I rated Lowe well enough to be an AB. Remember we were picking the likes of George Bridge above such players so theres no disputing a lot of bad decisions have been made by those last two coaches. Does a team like the ABs need a finicky winger who you have to adapt and change a lot of your style with to get benefit from? No, not really. But he still would have been a basic improvement on players like even Savea at the tail of his career, Bridge, and could even have converted into the answer of replacing Beauden at the back. Instead we persisted with NMS, Naholo, Havili, Reece, all players we would have cared even less about losing and all because Rieko had Lowe's number 11 jersey nailed down.


He was of course only 23 when he decided to leave, it was back in the beggining of the period they had started retaining players (from 2018 onwards I think, they came out saying theyre going to be more aggressive at some point). So he might, all of them, only just missed out.

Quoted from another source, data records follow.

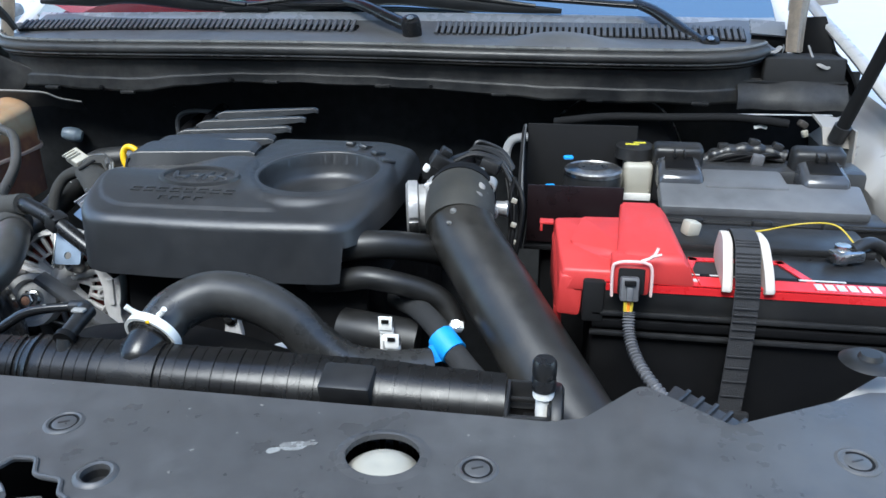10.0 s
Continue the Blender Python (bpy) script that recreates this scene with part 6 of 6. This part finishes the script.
def charge_pipe():
    t = thing("charge_pipe", (0.55, 0.35, 0.9), "large dark grey rubber turbo charge pipe with scuffs", "pipe")
    at = lambda y: Vector((0.4655 + 0.70 * (0.5 - y), y, 1.0625 - 0.597 * (0.5 - y)))
    line = [(0.4560, 0.556, 1.0835), (0.4580, 0.530, 1.0765), at(0.495), at(0.45), at(0.40), at(0.32), at(0.25), at(0.20), at(0.15)]
    part("pipe", tube(line, [0.0375, 0.0378, 0.0382, 0.0386, 0.0388, 0.0392, 0.0392, 0.0390, 0.0390], 44, 12), "pipe", t)
    part("boot", tube([(0.4556, 0.566, 1.0850), (0.4560, 0.552, 1.0828), (0.4580, 0.528, 1.0762), at(0.506)], [0.0405, 0.0412, 0.0412, 0.0392], 44, 8), "boot", t, "matt black rubber boot")
    part("boot_band", ring_band(Vector((0.4557, 0.562, 1.0846)), (0.4552, 0.580, 1.0875), 0.0408, 0.006, 0.0012, 40), "dark", t, "dull black band")
    axis = (at(0.3) - at(0.5)).normalized()
    side, up = axis.cross(Vector((0, 0, 1))).normalized(), axis.cross(Vector((0, 0, 1))).normalized().cross(axis)
    for k, (at_axis, turn, r, long) in enumerate((((0.4577, 0.533), 122, 0.0095, 0.7), ((0.4585, 0.527), 133, 0.0075, 1.3), ((0.4600, 0.520), 112, 0.0050, 1.5), ((0.4640, 0.505), 60, 0.0040, 1.0), ((0.4690, 0.495), 46, 0.0035, 0.8))):
        n = side * math.cos(radians(turn)) + up * math.sin(radians(turn))
        x, y = at_axis
        p = Vector((x, y, 1.0625 + 0.597 * (y - 0.5) * 0.85)) + n * 0.0405
        spot = lathe([(0, 0.0010), (r * 0.6, 0.0004), (r, -0.0020)], aim(p, p + n) @ Matrix.Diagonal((1.0, long, 1, 1)), 11)
        part("scuff", spot, "dusty" if k else "beige", t, "pale worn spot")


charge_pipe()


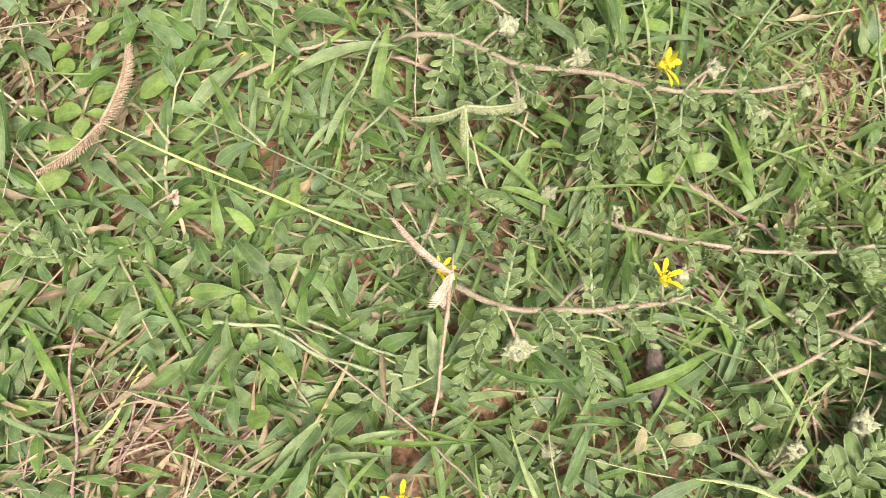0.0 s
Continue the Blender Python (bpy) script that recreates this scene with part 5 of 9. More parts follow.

The main point that Ed made is that situations like Lowe's, Aki's, JGP's, aren't going to happen in future. That's a bit of a "NZ" only problem, because those players need to reach such a high standard to be chosen by the All Blacks, were as a country like Ireland wants them a lot earlier like that. This is basically the 'ready in 3 years' concept Ireland relied on, versus the '5 years and they've left' concept' were that player is now ready to be chosen by the All Blacks (given a contract to play Super, ala SBW, and hopefully Manu).


The 'mercenary' thing that will take longer to expire, and which I was referring to, is the grandparents rule. The new kids coming through now aren't going to have as many gp born overseas, so the amount of players that can leave with a prospect of International rugby offer are going to drop dramatically at some point. All these kiwi fellas playing for a PI, is going to stop sadly.


The new era problem that will replace those old concerns is now French and Japanese clubs (doing the same as NRL teams have done for decades by) picking kids out of school. The problem here is not so much a national identity one, than it is a farm system where 9 in 10 players are left with nothing. A stunted education and no support in a foreign country (well they'll get kicked out of those countries were they don't in Australia).


It's the same sort of situation were NZ would be the big guy, but there weren't many downsides with it. The only one I can think was brought up but a poster on this site, I can't recall who it was, but he seemed to know a lot of kids coming from the Islands weren't really given the capability to fly back home during school xms holidays etc. That is probably something that should be fixed by the union. Otherwise getting someone like Fakatava over here for his last year of school definitely results in NZ being able to pick the cherries off the top but it also allows that player to develop and be able to represent Tonga and under age and possibly even later in his career. Where as a kid being taken from NZ is arguably going to be worse off in every respect other than perhaps money. Not going to develop as a person, not going to develop as a player as much, so I have a lotof sympathy for NZs case that I don't include them in that group but I certainly see where you're coming from and it encourages other countries to think they can do the same while not realising they're making a much worse experience/situation.